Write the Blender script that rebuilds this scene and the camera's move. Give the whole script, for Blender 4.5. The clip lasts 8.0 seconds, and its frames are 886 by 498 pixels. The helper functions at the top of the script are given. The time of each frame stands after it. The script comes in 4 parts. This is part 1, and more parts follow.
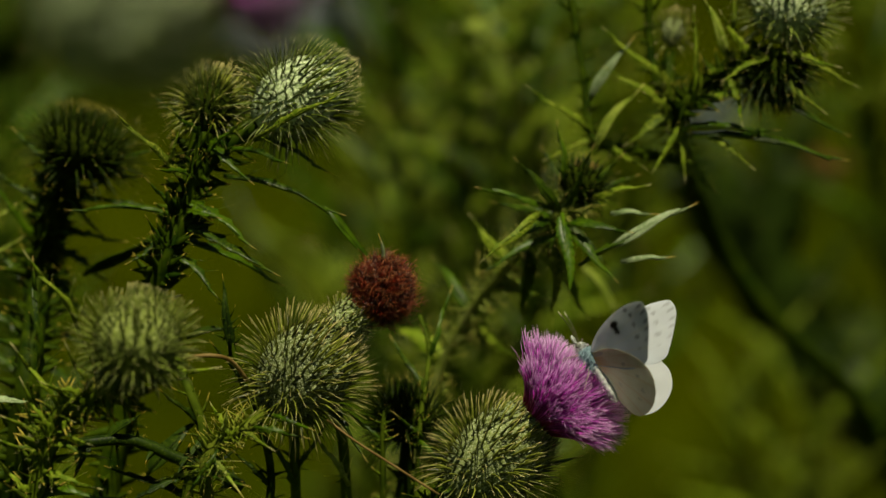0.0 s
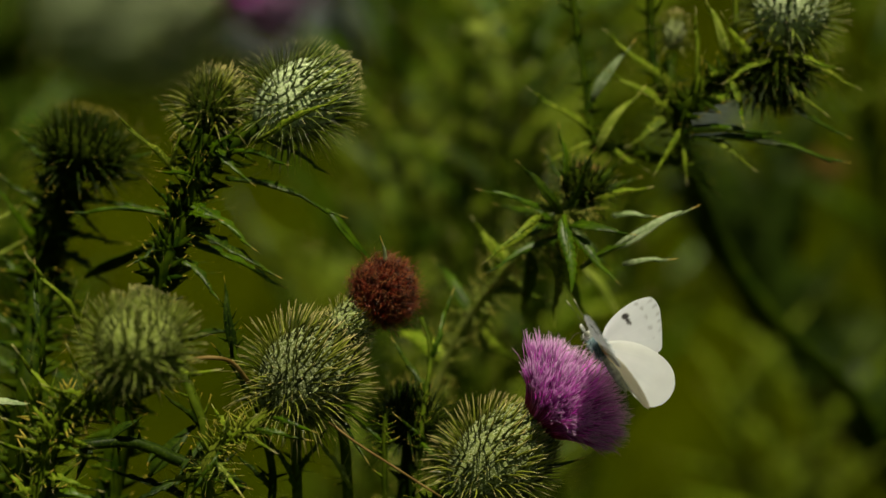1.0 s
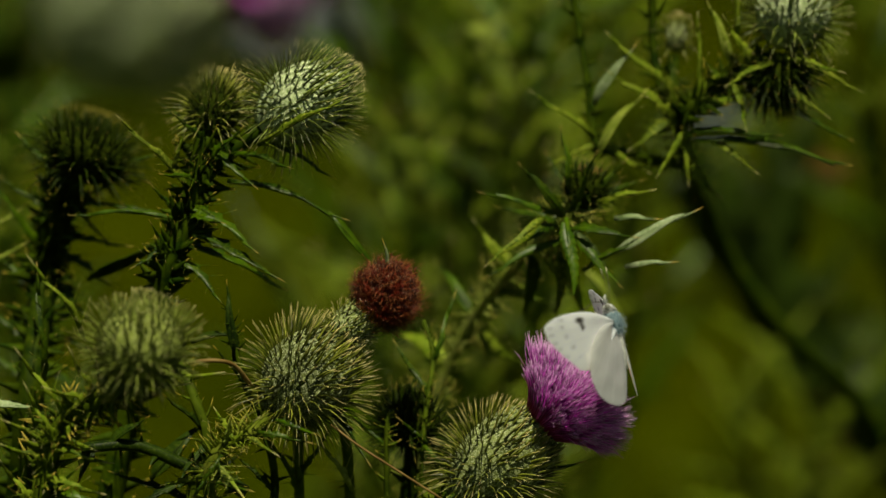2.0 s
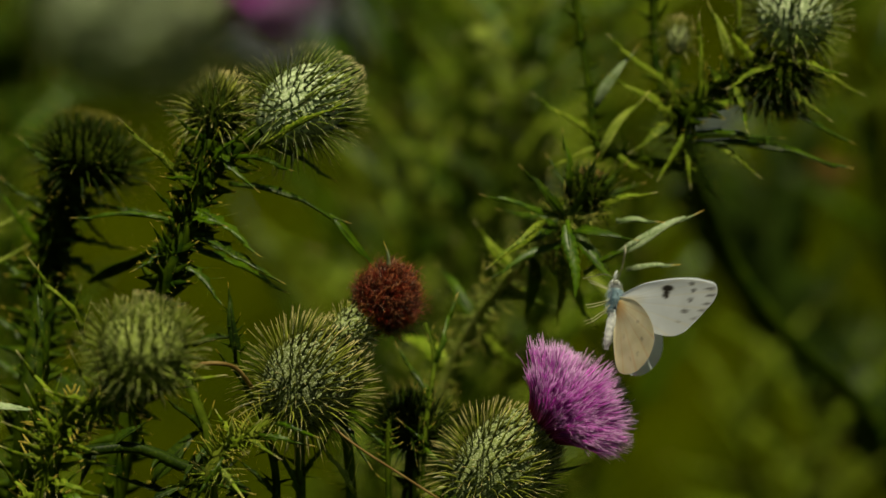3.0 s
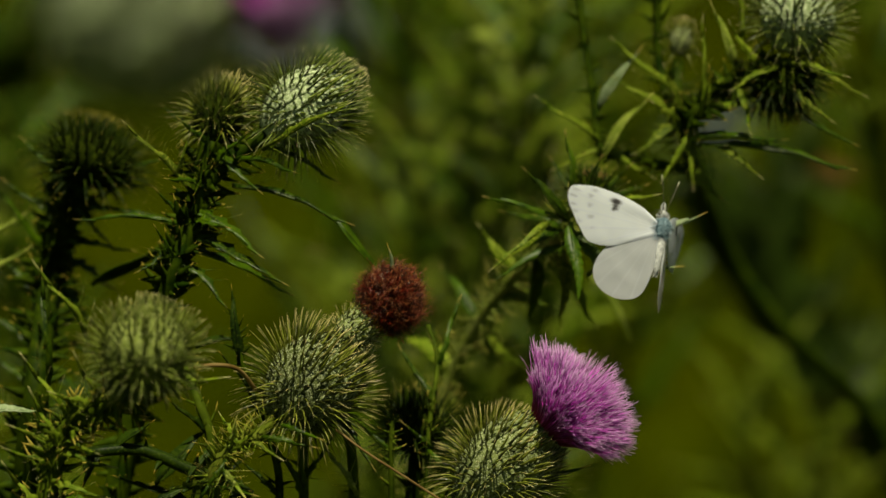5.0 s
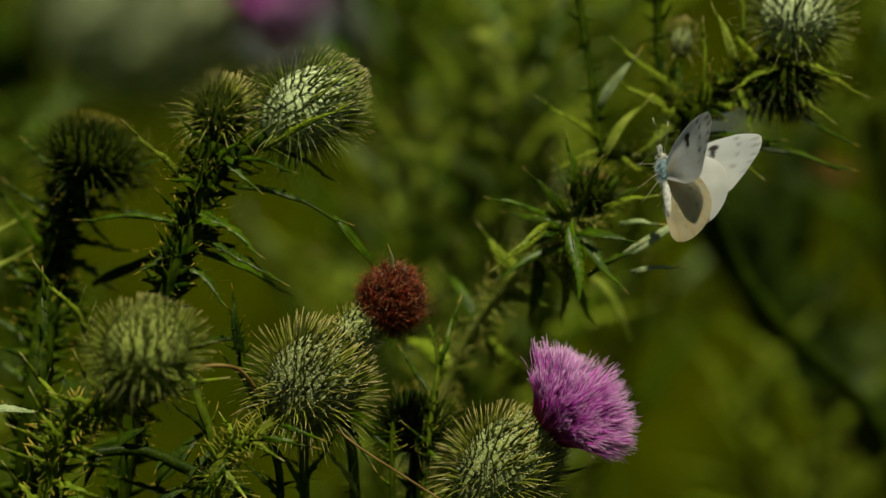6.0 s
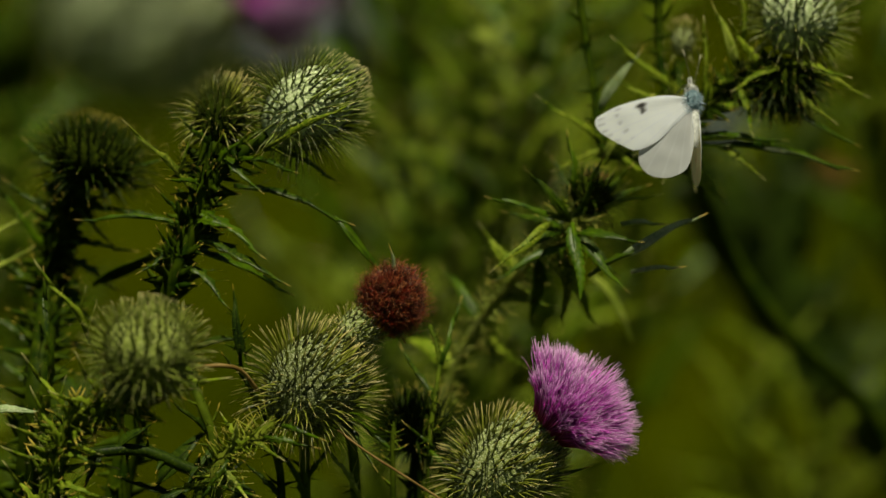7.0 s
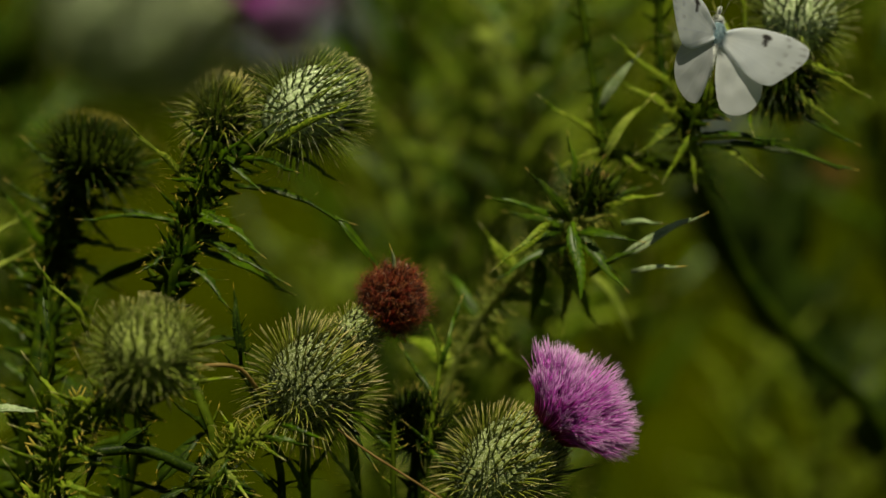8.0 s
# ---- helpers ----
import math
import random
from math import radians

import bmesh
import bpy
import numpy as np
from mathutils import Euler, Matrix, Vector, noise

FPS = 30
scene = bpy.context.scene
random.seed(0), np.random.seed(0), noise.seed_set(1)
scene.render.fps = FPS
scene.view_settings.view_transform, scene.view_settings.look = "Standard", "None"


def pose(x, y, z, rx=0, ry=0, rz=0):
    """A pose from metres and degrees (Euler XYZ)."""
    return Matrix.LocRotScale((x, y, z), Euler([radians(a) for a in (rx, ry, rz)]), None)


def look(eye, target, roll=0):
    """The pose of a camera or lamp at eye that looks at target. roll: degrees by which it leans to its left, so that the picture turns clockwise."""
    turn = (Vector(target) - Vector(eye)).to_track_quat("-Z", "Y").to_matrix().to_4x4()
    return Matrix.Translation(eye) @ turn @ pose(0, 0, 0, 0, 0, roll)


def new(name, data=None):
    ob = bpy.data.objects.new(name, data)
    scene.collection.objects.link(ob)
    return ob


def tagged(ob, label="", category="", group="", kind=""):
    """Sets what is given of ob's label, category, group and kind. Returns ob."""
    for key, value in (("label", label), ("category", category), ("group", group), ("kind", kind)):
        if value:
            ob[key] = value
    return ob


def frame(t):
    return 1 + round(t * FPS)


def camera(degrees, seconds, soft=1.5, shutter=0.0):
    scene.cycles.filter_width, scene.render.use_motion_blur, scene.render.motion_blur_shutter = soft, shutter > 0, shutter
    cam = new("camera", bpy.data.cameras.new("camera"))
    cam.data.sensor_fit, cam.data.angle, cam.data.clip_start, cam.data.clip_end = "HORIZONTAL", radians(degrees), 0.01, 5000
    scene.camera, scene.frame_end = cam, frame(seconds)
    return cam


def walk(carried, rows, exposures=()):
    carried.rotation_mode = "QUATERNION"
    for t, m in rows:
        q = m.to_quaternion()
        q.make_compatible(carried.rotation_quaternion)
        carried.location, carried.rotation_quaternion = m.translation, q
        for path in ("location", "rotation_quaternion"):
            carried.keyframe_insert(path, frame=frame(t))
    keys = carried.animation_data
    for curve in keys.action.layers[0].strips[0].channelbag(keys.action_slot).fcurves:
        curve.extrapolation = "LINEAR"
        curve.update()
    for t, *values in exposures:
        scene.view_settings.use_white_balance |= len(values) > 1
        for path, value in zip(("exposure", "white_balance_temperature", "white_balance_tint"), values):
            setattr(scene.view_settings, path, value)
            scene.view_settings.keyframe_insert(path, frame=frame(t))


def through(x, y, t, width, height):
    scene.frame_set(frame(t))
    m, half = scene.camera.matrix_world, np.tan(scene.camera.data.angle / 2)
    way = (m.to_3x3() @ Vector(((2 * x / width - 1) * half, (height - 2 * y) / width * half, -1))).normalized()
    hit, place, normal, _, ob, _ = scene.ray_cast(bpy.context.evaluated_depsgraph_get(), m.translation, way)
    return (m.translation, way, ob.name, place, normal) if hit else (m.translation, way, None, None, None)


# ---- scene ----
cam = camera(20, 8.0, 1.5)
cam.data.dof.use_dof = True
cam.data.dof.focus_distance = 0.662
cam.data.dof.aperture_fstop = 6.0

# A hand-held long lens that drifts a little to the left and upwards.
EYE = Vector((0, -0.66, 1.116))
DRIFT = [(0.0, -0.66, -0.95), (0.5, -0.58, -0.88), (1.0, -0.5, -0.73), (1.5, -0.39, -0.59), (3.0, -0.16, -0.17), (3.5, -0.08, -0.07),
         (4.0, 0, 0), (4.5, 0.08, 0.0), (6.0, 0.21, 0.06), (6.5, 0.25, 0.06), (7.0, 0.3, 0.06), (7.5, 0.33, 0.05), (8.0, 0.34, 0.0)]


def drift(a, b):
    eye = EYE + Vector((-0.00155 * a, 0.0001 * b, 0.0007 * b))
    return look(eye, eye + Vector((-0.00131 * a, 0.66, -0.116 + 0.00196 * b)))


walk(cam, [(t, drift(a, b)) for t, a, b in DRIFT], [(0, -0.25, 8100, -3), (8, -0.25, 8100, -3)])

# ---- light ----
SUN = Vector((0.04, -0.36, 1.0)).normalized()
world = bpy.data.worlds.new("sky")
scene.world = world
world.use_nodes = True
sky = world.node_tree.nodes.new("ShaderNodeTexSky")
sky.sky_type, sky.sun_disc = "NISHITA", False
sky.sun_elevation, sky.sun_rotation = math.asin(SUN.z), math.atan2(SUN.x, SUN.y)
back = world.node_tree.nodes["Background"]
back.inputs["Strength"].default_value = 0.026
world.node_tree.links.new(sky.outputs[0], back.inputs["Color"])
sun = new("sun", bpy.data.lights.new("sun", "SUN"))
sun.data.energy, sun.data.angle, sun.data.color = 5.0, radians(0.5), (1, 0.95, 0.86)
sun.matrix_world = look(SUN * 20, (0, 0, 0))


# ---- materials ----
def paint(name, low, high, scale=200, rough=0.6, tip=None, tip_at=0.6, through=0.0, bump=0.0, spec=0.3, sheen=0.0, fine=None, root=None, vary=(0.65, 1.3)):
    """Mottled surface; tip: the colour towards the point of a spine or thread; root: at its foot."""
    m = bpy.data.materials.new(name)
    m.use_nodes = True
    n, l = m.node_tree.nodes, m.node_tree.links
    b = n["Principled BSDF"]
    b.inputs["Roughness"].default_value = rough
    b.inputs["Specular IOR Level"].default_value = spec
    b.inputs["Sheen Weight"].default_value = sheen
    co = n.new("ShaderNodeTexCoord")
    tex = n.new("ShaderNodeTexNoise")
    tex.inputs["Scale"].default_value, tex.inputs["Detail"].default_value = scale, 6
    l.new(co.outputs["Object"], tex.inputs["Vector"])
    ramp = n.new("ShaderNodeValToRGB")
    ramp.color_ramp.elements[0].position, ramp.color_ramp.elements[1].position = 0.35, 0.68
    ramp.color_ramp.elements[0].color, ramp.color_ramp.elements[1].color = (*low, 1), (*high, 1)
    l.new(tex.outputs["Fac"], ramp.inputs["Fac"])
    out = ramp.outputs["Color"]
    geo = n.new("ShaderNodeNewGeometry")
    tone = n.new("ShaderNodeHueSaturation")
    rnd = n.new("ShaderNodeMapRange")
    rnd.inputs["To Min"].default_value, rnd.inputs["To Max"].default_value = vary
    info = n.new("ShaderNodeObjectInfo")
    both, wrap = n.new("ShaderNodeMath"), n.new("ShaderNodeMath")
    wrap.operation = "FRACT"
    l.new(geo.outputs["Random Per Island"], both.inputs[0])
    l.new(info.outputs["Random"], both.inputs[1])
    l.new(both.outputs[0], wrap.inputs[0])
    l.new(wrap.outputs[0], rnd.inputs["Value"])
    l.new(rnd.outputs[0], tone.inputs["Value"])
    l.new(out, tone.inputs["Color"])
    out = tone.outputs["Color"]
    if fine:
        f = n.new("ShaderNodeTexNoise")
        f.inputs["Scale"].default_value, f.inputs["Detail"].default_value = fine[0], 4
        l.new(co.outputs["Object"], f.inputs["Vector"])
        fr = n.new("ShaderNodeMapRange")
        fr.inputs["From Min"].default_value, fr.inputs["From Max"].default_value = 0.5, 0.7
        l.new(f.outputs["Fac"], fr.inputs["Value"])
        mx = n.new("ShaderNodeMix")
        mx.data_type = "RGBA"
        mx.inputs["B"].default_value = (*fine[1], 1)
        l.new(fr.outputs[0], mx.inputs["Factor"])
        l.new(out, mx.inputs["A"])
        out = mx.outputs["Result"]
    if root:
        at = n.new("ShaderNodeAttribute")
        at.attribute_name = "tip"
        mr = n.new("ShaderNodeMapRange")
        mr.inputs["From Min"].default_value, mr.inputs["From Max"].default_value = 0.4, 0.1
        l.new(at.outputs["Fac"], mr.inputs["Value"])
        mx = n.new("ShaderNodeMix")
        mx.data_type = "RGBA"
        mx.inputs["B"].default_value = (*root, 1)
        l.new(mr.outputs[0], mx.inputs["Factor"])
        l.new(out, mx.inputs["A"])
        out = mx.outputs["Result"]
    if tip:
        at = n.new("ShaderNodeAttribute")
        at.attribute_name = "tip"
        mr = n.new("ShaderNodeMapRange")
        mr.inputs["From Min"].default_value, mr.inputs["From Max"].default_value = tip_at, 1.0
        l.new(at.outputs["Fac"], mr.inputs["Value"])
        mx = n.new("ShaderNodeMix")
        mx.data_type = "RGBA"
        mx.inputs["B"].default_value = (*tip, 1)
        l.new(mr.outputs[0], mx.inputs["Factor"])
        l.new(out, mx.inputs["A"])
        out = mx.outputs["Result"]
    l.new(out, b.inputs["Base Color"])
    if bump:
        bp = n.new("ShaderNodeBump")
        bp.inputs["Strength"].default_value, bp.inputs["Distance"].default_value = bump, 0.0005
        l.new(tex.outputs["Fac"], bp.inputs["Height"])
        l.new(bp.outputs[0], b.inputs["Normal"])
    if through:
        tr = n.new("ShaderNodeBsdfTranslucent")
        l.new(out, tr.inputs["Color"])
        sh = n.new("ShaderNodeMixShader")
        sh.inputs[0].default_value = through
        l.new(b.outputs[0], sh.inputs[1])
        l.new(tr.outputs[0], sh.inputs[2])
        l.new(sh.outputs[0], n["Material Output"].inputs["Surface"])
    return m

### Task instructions
Reproduce verbatim the lines above, from the line with "scene.frame_set(frame(t))" through the line with "cam.data.dof.aperture_fstop = 6.0".

### Full answer
    scene.frame_set(frame(t))
    m, half = scene.camera.matrix_world, np.tan(scene.camera.data.angle / 2)
    way = (m.to_3x3() @ Vector(((2 * x / width - 1) * half, (height - 2 * y) / width * half, -1))).normalized()
    hit, place, normal, _, ob, _ = scene.ray_cast(bpy.context.evaluated_depsgraph_get(), m.translation, way)
    return (m.translation, way, ob.name, place, normal) if hit else (m.translation, way, None, None, None)


# ---- scene ----
cam = camera(20, 8.0, 1.5)
cam.data.dof.use_dof = True
cam.data.dof.focus_distance = 0.662
cam.data.dof.aperture_fstop = 6.0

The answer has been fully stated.